Ha ben non. Avant, il y avait des patchs très pratiques, transparents et petits. Mais le labo a arrêté la production. Donc maintenant, les patchs sont énormes et... souvent en rupture de stocks. Donc, les pharmaciens doivent batailler pour en trouver d'autres, encore moins pratiques, plus petits et donc plus nombreux. Je me retrouve donc avec une surface de deux fois quinze centimètres de diamètre, extrêmement désagréable au toucher, sans parler de l'esthétique visuelle, au niveau des hanches. En permanence et à vie, tant qu'on n'aura pas trouvé une alternative.
Et en plus, il y a le gel. Une pression par jour. C'est correct, mais c'est une contrainte en plus. Une contrainte qui me rappelle, là aussi, au quotidien, que je suis trans et sous la dépendance de ces conneries.
Et c'est particulièrement désagréable, pour moi. Je suis en excellente santé, de base. Et je me retrouve avec des "soins" permanents, des rendez-vous médicaux nombreux, toute l'année. A vie. Même si certains vont disparaître.
Pas vraiment engageant, hein? Surtout dans une société insécure où l'extrême-droite ne cesse de progresser, et où, donc, même ceux qui ne sont pas d'extrême-droite trouvent qu'on devrait plutôt nous prescrire des psychotropes. Ou qu'on nous laisse crever, quelle importance?...
Il y a aussi les bonnes nouvelles: le laser, c'est terminé. Je n'ai plus, ou presque plus, de poils noirs sur le visage. Des années d'extrême souffrance qui prennent fin. A ceci près qu'en octobre, je vais commencer l'électrolyse, pour les blancs, qui restent assez nombreux. Et il paraît qu'en termes de douleur, c'est encore pire. Mais bon, c'est une étape. Il fallait bien y passer, de toute façon. On verra bien...
L'autre bonne nouvelle c'est que comme je suis stabilisée niveau boulot, je devrais commencer le théâtre en septembre. Ca me travaille depuis le lycée, au moins, mais je n'avais jamais vraiment eu l'occasion. Il reste à voir comment je serai intégrée, mais je dois faire ça avec une amie, donc ça devrait bien se passer. Et, évidemment, l'idée c'est de ne jouer que des rôles féminins.
Ca devrait énormément m'aider à investir ma nouvelle identité, et d'autant plus au niveau vocal.
Je pense qu'au niveau psychologique, ça devrait être déterminant, pour moi. Si ça se passe comme je le souhaite, je vais gagner énormément en confiance et en assurance. Ce qui peut résoudre les doutes dont j'ai parlé plus tôt, au moins en partie.

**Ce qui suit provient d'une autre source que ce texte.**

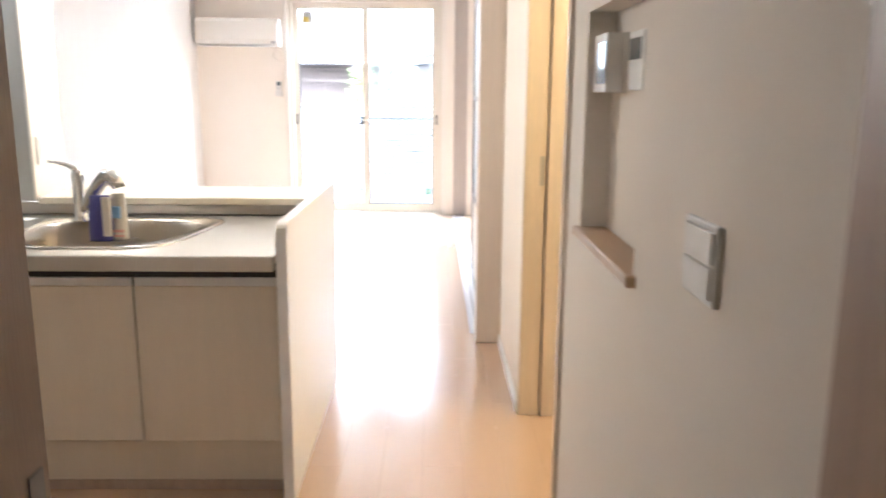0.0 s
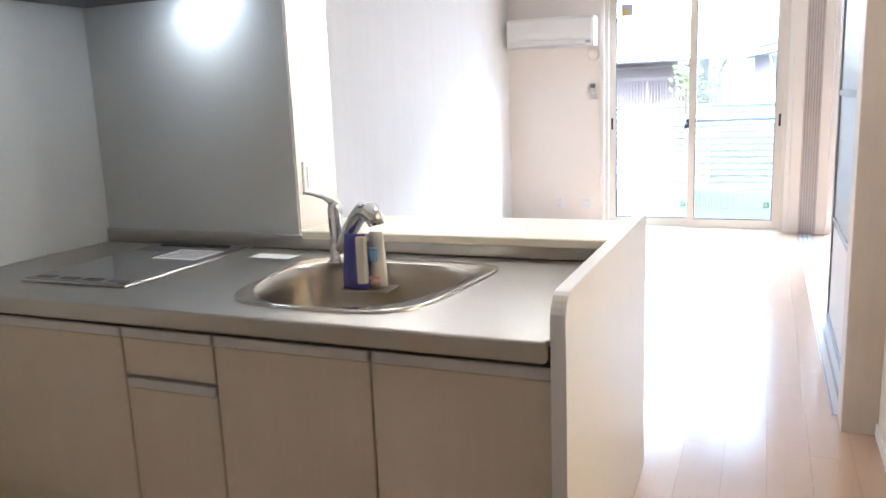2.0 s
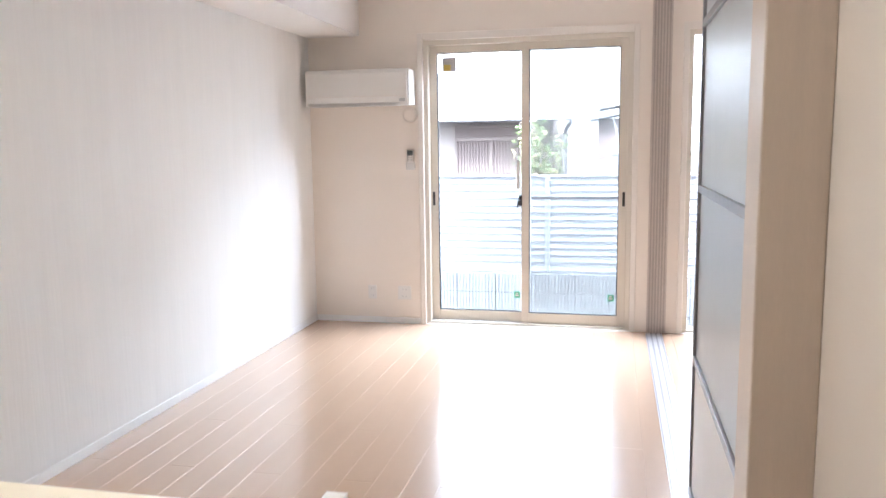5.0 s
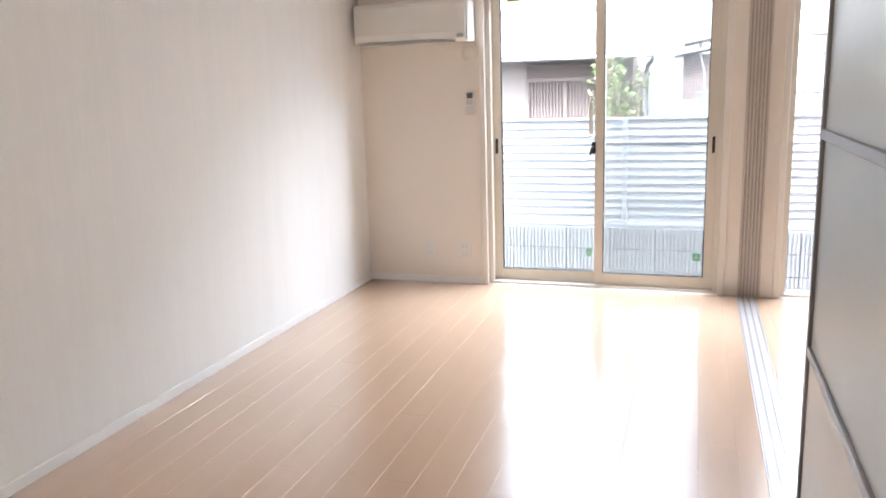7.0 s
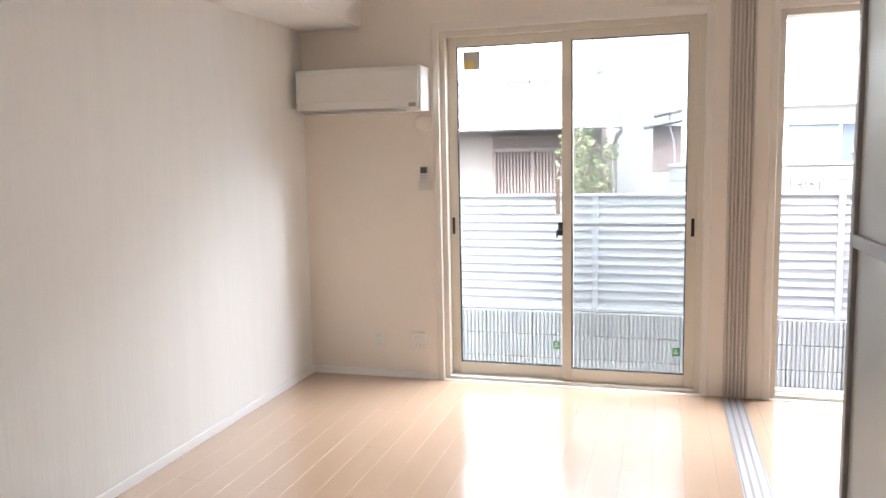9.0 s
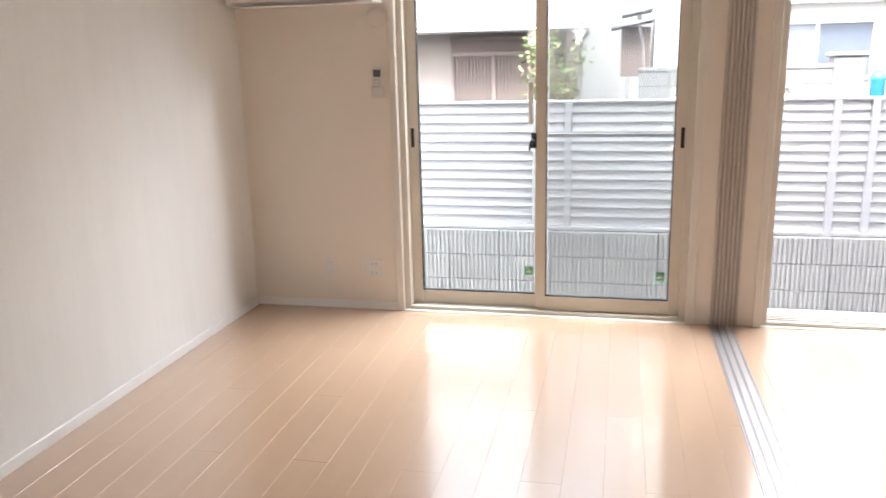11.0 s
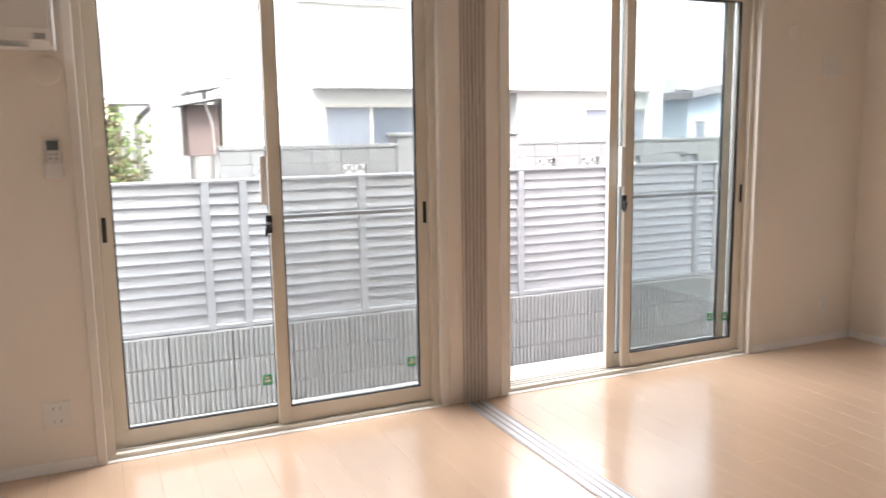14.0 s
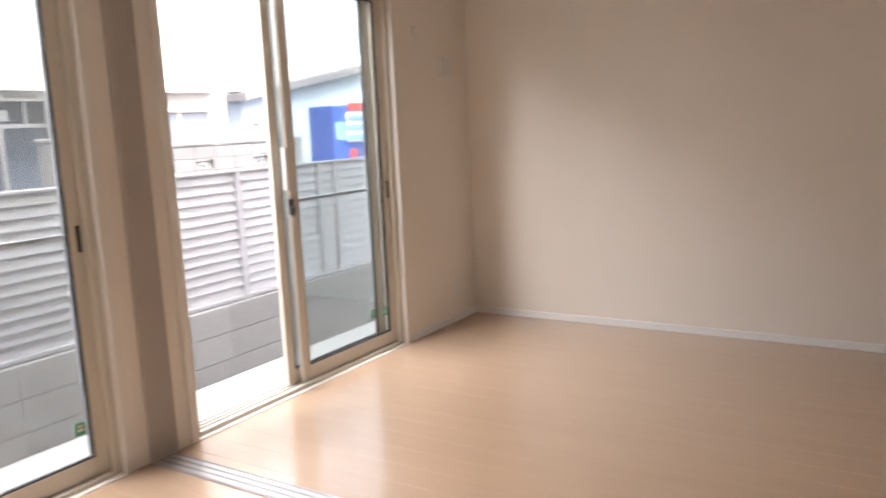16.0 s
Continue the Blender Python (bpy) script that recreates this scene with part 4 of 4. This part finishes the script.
boxes(oh, "storm_shutter_box", [(-1.8, 0.6, 9.75, 9.898, 3.0, 3.1), (0.55, 0.65, 9.75, 9.898, 3.1, 5.0)], STUCCO, 0.01)
bgp = thing("far_house", "pale stucco house further back", "house", at=(1.9, 16, GZ))
boxes(bgp, "wall", [(0.8, 3.6, 15.0, 19, GZ, 6.5)], STUCCO, 0.01)
boxes(bgp, "roof", [(0.6, 3.8, 14.8, 19.2, 6.5, 6.7)], ROOF, 0.02)

# blue house, vending machine, utility pole, bin
bh = thing("blue_house", "pale blue sided house at the corner", "house", at=(16, 13, GZ))
bm = bmesh.new()
f = bm.faces.new([bm.verts.new(p) for p in ((13.3, 10.0, GZ), (20.0, 10.0, GZ), (20.0, 10.0, 3.40), (13.3, 10.0, 2.22))])
ex = bmesh.ops.extrude_face_region(bm, geom=[f])["geom"]
bmesh.ops.translate(bm, verts=[v for v in ex if isinstance(v, bmesh.types.BMVert)], vec=(0, 6.0, 0))
part(bh, "wall", mesh("wall", bm, BLUESIDING))
bm = bmesh.new()
f = bm.faces.new([bm.verts.new(p) for p in ((13.15, 9.7, 2.20), (20.3, 9.7, 3.46), (20.3, 9.7, 3.62), (13.15, 9.7, 2.36))])
ex = bmesh.ops.extrude_face_region(bm, geom=[f])["geom"]
bmesh.ops.translate(bm, verts=[v for v in ex if isinstance(v, bmesh.types.BMVert)], vec=(0, 6.5, 0))
part(bh, "roof", mesh("roof", bm, ROOF), "grey sloping roof edge")
bm = bmesh.new()
for k in range(14):
    x = 13.2 + 0.5 * k
    box(bm, x, x + 0.49, 9.95, 10.35, 2.40 + 0.088 * k, 2.80 + 0.07 * k, 0.02)
part(bh, "parapet", mesh("parapet", bm, STUCCO), "pale panelled parapet above the roof edge")
boxes(bh, "wall_lamp", [(14.5, 14.74, 9.86, 9.998, 1.55, 1.85)], LEDGE, 0.02, "cream wall lamp box")
house_window(bh, 13.47, 13.77, 1.17, 1.70, 9.99, 0)
vm = thing("vending_machine", "blue drinks vending machine with lit shelves", "vending machine", at=(13.8, 8.3, GZ), shift=(0.62, 0, 0))
boxes(vm, "cabinet", [(13.5, 14.7, 8.1, 8.8, GZ + 0.05, 2.0)], VENDBLUE, 0.02)
boxes(vm, "foot", [(13.53, 13.65, 8.15, 8.7, GZ, GZ + 0.05), (14.5, 14.65, 8.15, 8.7, GZ, GZ + 0.05)], BLACK, 0.003)
boxes(vm, "shelf_front", [(13.95, 14.62, 8.075, 8.0995, 1.18, 1.86)], PLASTIC, 0.004, "white shelf front with drink samples")
boxes(vm, "header", [(14.05, 14.65, 8.07, 8.0995, 1.88, 2.06)], RED, 0.004)
bm = bmesh.new()
for r in range(3):
    for k in range(7):
        lathe(bm, 14.0 + 0.092 * k, 8.062, [(0.03, 1.22 + 0.22 * r), (0.032, 1.23 + 0.22 * r), (0.032, 1.34 + 0.22 * r), (0.02, 1.36 + 0.22 * r)], 8)
part(vm, "drink_samples", mesh("drink_samples", bm, LIGHTBLUE))
boxes(vm, "side_print", [(13.58, 13.88, 8.09, 8.0995, 1.25, 1.65)], LIGHTBLUE, 0.004)
boxes(vm, "price_strip", [(13.95, 14.62, 8.06, 8.074, 1.36, 1.42), (13.95, 14.62, 8.06, 8.074, 1.58, 1.64)], PLASTIC, 0.002)
bm = bmesh.new()
lathe(bm, 0, 0, [(0.13, 0), (0.13, 0.012)])
bmesh.ops.transform(bm, matrix=Matrix.Translation((14.15, 8.0995, 0.92)) @ Matrix.Rotation(radians(90), 4, "X"), verts=bm.verts)
part(vm, "round_print", mesh("round_print", bm, RED))


def pole(x, y, label, box_z):
    p = thing("utility_pole", label, "utility pole", at=(x, y, GZ))
    bm = bmesh.new()
    tube(bm, [(x, y, GZ), (x, y, 4), (x, y, 9)], [0.16, 0.14, 0.11], 14)
    part(p, "shaft", mesh("shaft", bm, CONCRETE, True))
    boxes(p, "meter_box", [(x - 0.2, x + 0.2, y - 0.32, y - 0.15, box_z, box_z + 0.45)], RAILALU, 0.02)
    bm = bmesh.new()
    for dz in (0, 0.35):
        tube(bm, [(x + 30 * k / 8 - 15, y, 8.3 + dz - 0.6 * (1 - ((k - 4) / 4) ** 2)) for k in range(9)], 0.012, 5)
    part(p, "cable", mesh("cable", bm, BLACK))


pole(15.0, 7.6, "grey concrete utility pole by the vending machine", 2.1)
bn = thing("blue_bin", "bright blue plastic bin by the gate", "bin", at=(5.75, 7.0, GZ))
bm = bmesh.new()
lathe(bm, 5.62, 7.0, [(0.09, GZ), (0.10, 1.15), (0.11, 1.16), (0.11, 1.2), (0.06, 1.27), (0.03, 1.29)], 18)
part(bn, "tub", mesh("tub", bm, BINBLUE, True))


def shrub(x, y, z0, height, spread, count):
    t = thing("garden_shrub", "loose green and reddish garden shrub by the old house", "shrub", at=(x, y, z0))
    rnd = random.Random(7)
    bm, leaves, young = bmesh.new(), bmesh.new(), bmesh.new()
    tips = []
    for k in range(16):
        a, lean = rnd.uniform(0, 6.28), rnd.uniform(0.1, 1.0) * spread
        h = height * rnd.uniform(0.55, 1.0)
        pts = [(x + lean * f ** 1.5 * math.cos(a) + rnd.uniform(-0.02, 0.02), y + lean * f ** 1.5 * math.sin(a), z0 + h * f) for f in (0, 0.25, 0.5, 0.75, 1)]
        tube(bm, pts, [0.025, 0.02, 0.014, 0.009, 0.004], 6)
        tips += [Vector(p) for p in pts[2:]]
    for k in range(count):
        c = rnd.choice(tips) + Vector((rnd.gauss(0, 0.11), rnd.gauss(0, 0.11), rnd.gauss(0, 0.12)))
        s = rnd.uniform(0.02, 0.045)
        m = Matrix.Translation(c) @ Euler((rnd.uniform(0, 6), rnd.uniform(0, 6), rnd.uniform(0, 6))).to_matrix().to_4x4()
        target = young if rnd.random() < 0.3 else leaves
        vs = [target.verts.new(m @ Vector(p)) for p in ((0, -s * 1.5, 0), (s * 0.6, 0, s * 0.2), (0, s * 1.5, 0), (-s * 0.6, 0, s * 0.2))]
        target.faces.new((vs[0], vs[1], vs[3]))
        target.faces.new((vs[1], vs[2], vs[3]))
    part(t, "stems", mesh("stems", bm, BARK))
    part(t, "leaves", mesh("leaves", leaves, LEAF))
    part(t, "young_leaves", mesh("young_leaves", young, LEAFRED), "reddish young leaves")


shrub(1.38, 6.9, GZ, 2.2, 0.42, 1700)

# ---- floor planks ----
PW, PL = 0.1515, 1.818
planks = []
for edge in (0.0010, 0.0004):   # wider bevels shape the joint glints; bedroom bevels kept fine so none show
    bm = bmesh.new()
    box(bm, 0.0, PW, 0.0, PL, -0.0118, 0.0, edge)
    planks.append(mesh("plank", bm, FLOORWOOD))
for i in range(40):
    for j in range(7):
        x, y = PW * i, -10.4 + PL * j - PL * (0.0, 0.33, 0.66)[i % 3]
        if y > -0.02 or x > EAST - 0.02:
            continue
        if x > 3.1 and y + PL < -4.8:
            continue
        end = min(y + PL, 0.02)
        y = max(y, -10.38)
        if end - y < 0.05:
            continue
        cut_x, cut_y = min(1, (EAST - x) / PW), (end - y) / PL
        o = new("plank", planks[x > 2.9])
        o.parent = floor_base
        o.location, o.scale = (x, y, 0), (cut_x, cut_y, 1)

Pour le reste, il me semble que je suis en train de fusionner les deux identités. Avant, il y avait une frontière nette entre les deux. Au tout début, je ne réservais à mon identité féminine qu'un court créneau de quelques heures, de temps en temps. Aujourd'hui, je sors avec un maquillage relativement discret, un short très court, un t-shirt qui laisse deviner mes courbes... Dans le même temps, j'évite le maquillage trop prononcé et les fringues trop girlys, même quand je ne suis pas censée bouger de chez moi.
Je cherche le compromis, l'androgynie, tant que mon visage n'est pas plus féminin, sans parler de mon entrejambe.
Voilà pourquoi je disais être à la moitié du chemin. Je suis face au Rubicon.